Knut André Skjærstein

Personal information
- Full name: Knut André Søyland Skjærstein
- Date of birth: 6 July 1995 (age 30)
- Height: 1.90 m (6 ft 3 in)
- Position: Goalkeeper

Team information
- Current team: Strømmen
- Number: 1

Youth career
- –2013: Kolbotn
- 2014: Follo

Senior career*
- Years: Team / Apps / (Gls)
- 2014–2017: Follo / 53 / (0)
- 2018–2021: KFUM / 71 / (0)
- 2021–2023: Lillestrøm / 4 / (0)
- 2023: → Egersund (loan) / 9 / (0)
- 2024: Egersund / 18 / (0)
- 2025: Kristiansund / 6 / (0)
- 2026–: Strømmen / 1 / (0)

= Knut André Skjærstein =

Norwegian footballer (born 1995)

Knut André Skjærstein (born 6 July 1995) is a Norwegian footballer who plays as a goalkeeper for Strømmen IF.

==Career==
He hails from Kolbotn and played for Kolbotn until the age of 19. He then joined the umbrella team in the region, Follo FK, where he made his senior debut in September 2014. In 2018 he moved on to promotion chasers in the 2. divisjon, KFUM. The team won promotion and established themselves in the 1. divisjon.
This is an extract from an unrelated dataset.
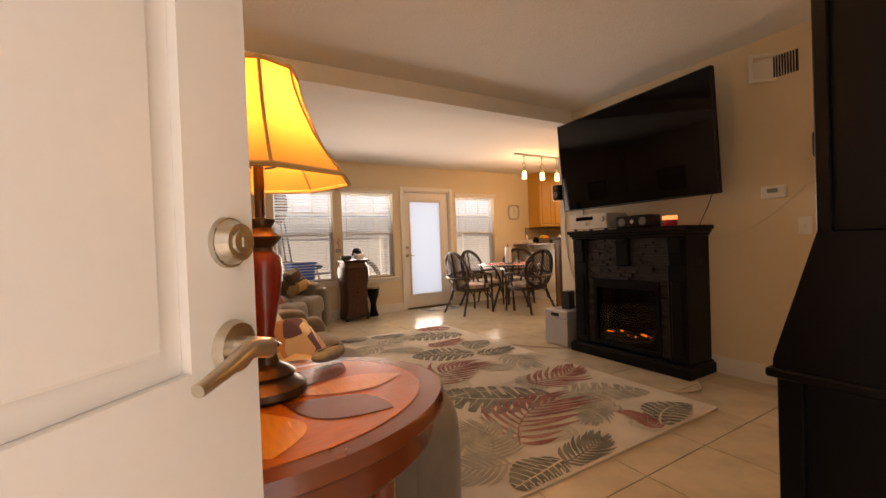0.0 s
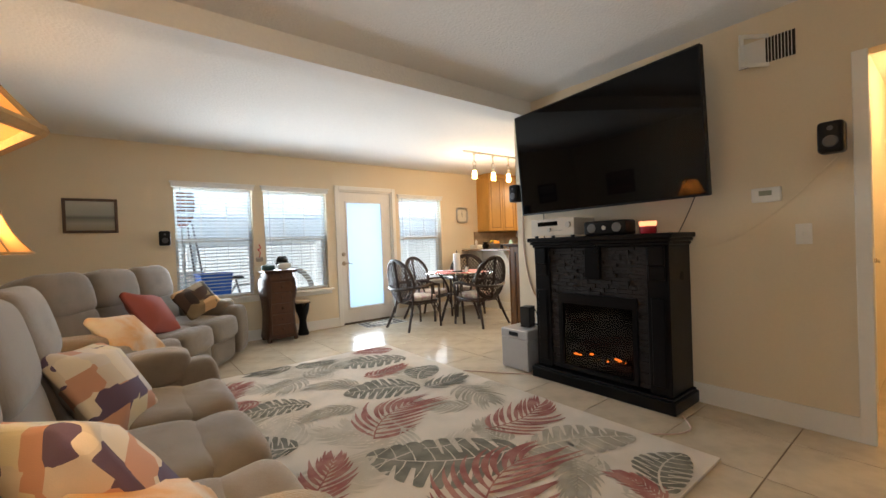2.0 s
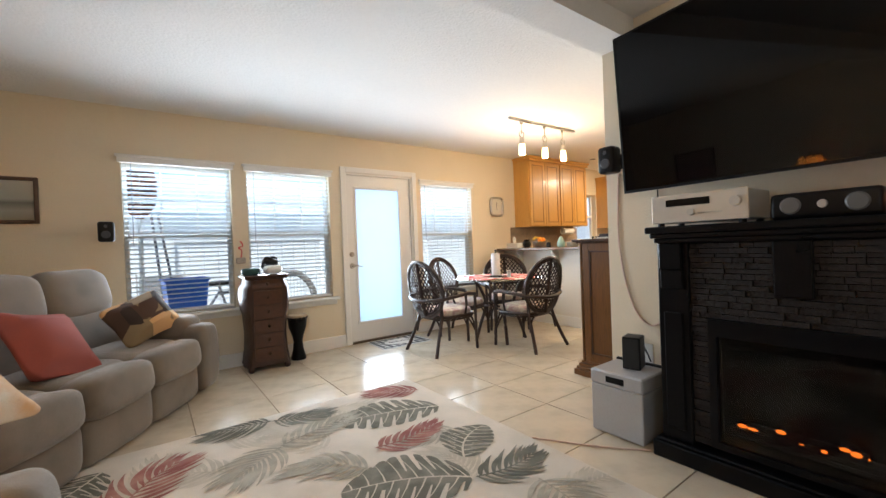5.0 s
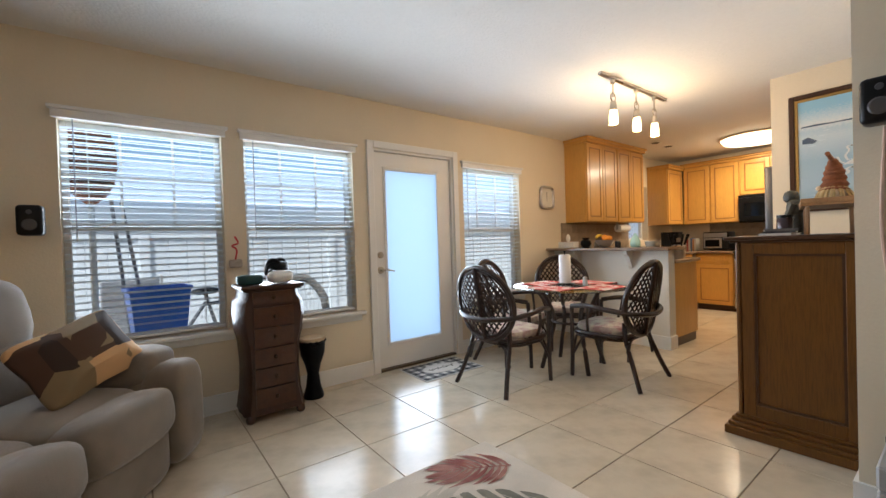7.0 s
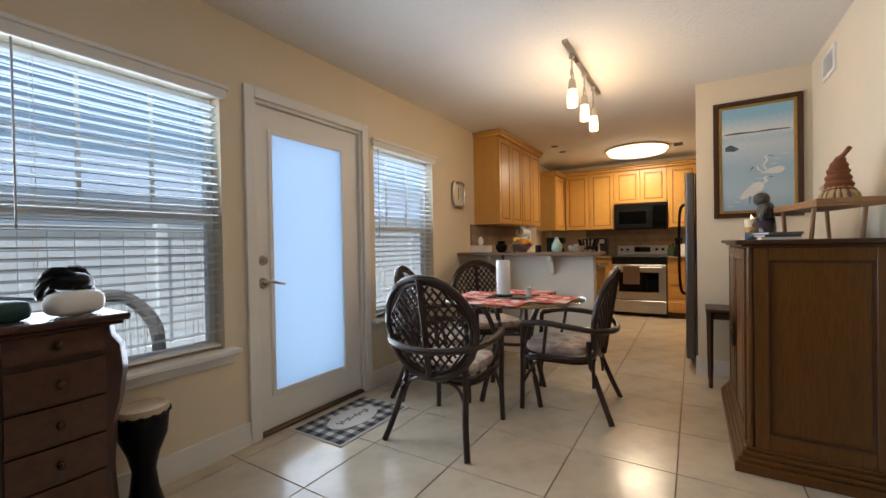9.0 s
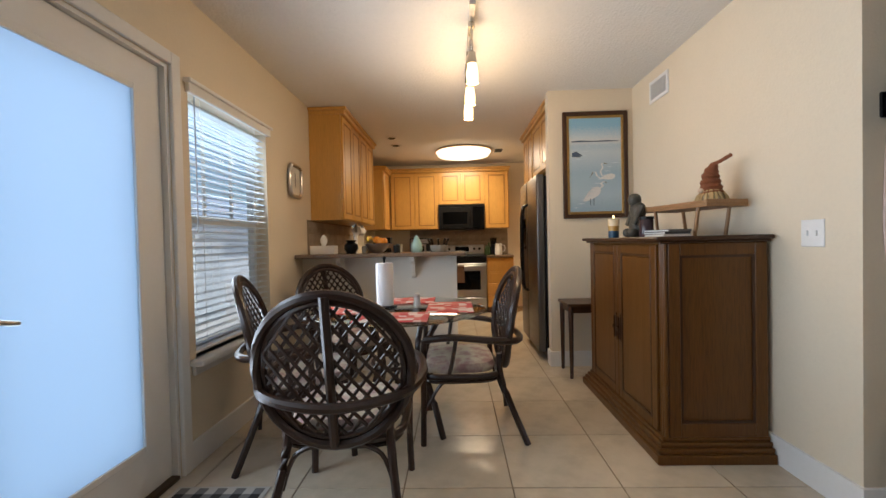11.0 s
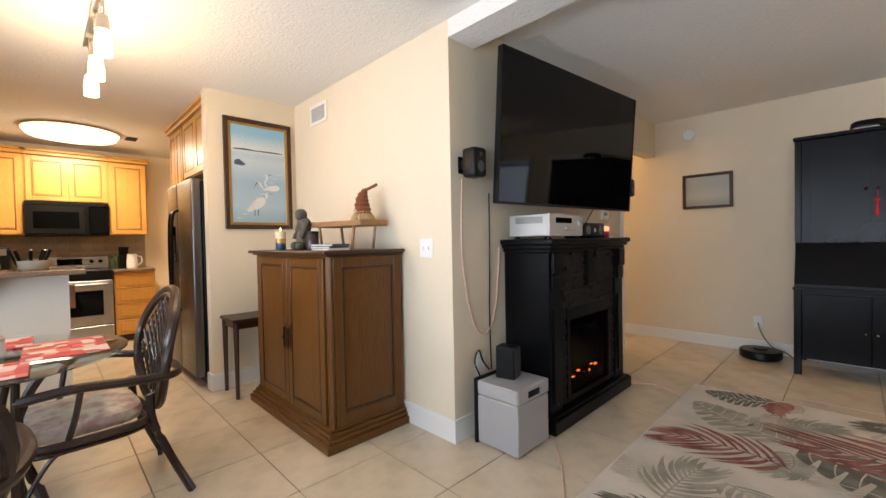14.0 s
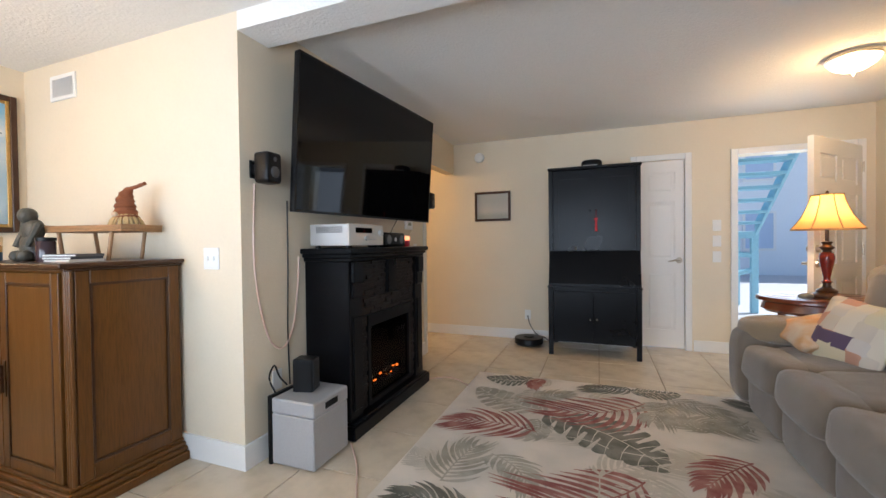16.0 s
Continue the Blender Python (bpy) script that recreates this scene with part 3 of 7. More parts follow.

In January 2020 he was on trial with Eliteserien team Aalesund. He was eventually signed to the first tier by Lillestrøm SK in August 2021.

He made his Eliteserien debut in September 2021 against Brann. However he did not break through and was loaned out to Egersund in 2023. After they secured promotion to the 2024 1. divisjon, the move was made permanent. He was their first-choice goalkeeper until a blood clot hospitalized him and halted his career.
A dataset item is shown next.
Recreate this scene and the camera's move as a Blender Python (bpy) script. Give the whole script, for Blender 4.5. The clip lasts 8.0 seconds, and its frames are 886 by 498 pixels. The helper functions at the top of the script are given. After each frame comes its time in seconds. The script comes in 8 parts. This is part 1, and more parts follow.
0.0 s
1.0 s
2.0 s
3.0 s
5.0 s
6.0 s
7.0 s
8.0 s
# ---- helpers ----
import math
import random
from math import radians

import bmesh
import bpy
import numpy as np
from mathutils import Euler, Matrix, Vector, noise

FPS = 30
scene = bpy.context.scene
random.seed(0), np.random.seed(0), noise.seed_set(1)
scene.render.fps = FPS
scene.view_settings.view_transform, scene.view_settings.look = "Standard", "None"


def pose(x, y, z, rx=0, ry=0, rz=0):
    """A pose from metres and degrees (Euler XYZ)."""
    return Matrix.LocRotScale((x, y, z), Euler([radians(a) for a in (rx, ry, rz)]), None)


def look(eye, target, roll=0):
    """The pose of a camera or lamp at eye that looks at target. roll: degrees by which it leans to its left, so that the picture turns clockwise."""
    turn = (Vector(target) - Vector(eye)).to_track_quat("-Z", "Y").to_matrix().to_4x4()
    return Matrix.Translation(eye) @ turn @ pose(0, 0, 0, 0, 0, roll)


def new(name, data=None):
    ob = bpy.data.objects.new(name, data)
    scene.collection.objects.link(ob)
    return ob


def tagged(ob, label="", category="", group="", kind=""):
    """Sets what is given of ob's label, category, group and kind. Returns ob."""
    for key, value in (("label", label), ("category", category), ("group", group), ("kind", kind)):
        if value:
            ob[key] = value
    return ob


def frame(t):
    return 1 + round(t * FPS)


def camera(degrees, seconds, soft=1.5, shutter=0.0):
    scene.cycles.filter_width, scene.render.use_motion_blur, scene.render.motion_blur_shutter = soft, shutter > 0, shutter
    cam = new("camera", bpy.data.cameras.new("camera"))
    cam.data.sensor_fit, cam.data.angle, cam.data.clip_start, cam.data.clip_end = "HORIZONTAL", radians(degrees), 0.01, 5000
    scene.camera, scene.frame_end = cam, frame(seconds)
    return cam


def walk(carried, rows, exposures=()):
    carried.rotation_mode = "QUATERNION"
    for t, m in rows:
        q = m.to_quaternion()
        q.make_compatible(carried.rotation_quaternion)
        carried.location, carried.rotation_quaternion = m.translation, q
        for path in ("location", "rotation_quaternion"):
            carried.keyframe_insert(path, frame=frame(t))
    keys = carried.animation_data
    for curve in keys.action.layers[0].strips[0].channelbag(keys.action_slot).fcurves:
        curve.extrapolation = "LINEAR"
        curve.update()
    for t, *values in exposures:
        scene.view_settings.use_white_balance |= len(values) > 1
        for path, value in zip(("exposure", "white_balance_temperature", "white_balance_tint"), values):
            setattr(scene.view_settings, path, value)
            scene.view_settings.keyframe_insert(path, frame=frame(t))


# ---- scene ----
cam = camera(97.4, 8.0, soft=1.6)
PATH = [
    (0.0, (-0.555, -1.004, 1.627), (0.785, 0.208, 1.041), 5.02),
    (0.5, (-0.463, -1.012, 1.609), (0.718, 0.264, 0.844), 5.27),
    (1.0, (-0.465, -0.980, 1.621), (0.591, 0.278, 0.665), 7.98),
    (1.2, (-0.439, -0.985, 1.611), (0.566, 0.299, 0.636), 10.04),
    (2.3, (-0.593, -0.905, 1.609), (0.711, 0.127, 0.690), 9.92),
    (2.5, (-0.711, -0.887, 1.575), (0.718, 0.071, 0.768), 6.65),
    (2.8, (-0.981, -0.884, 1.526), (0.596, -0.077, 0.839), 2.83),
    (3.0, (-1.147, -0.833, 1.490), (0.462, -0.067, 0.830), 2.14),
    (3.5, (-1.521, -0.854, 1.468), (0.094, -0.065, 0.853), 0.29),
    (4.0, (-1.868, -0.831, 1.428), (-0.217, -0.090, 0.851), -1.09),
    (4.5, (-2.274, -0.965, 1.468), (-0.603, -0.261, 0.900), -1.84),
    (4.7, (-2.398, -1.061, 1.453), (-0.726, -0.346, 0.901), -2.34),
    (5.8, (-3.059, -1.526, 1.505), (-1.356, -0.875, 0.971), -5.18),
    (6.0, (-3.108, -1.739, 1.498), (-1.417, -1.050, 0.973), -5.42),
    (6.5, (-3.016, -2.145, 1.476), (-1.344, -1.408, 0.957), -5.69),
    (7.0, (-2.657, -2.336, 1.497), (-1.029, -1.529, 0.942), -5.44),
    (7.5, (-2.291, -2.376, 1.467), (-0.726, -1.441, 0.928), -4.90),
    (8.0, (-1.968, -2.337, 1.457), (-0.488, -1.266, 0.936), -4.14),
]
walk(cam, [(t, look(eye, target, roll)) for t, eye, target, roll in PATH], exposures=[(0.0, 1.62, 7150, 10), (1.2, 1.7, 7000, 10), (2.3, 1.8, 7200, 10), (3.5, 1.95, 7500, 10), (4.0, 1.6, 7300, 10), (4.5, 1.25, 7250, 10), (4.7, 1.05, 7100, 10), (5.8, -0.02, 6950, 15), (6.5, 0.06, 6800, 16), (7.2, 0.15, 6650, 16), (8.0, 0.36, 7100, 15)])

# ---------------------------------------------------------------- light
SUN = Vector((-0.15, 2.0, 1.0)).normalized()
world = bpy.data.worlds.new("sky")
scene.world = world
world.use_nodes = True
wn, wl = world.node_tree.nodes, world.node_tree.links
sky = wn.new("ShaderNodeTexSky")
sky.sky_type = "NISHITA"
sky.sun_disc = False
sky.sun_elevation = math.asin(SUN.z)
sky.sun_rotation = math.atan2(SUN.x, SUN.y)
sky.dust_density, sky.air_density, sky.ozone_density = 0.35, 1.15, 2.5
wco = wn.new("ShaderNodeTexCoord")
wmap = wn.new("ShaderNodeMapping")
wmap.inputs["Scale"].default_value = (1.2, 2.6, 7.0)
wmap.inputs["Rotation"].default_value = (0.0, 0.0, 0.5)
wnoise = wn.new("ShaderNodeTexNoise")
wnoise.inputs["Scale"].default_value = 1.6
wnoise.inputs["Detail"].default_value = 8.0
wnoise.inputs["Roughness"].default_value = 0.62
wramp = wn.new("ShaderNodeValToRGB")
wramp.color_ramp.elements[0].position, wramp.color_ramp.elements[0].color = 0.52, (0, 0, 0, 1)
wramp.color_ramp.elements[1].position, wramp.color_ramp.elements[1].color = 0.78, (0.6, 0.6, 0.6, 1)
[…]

He was released and spent the first half of 2025 without a club. In June 2025, he was picked up by Eliteserien club Kristiansund BK who faced a crisis with their existing goalkeepers being injured. He made his KBK debut against Rosenborg. Then, in the 2025 cup tie against Stabæk, Skjærstein became the "hero" by saving two efforts in the penalty shootout. After Kristiansund's other goalkeepers returnd from injury, Skjærstein moved on and signed for Strømmen in 2026.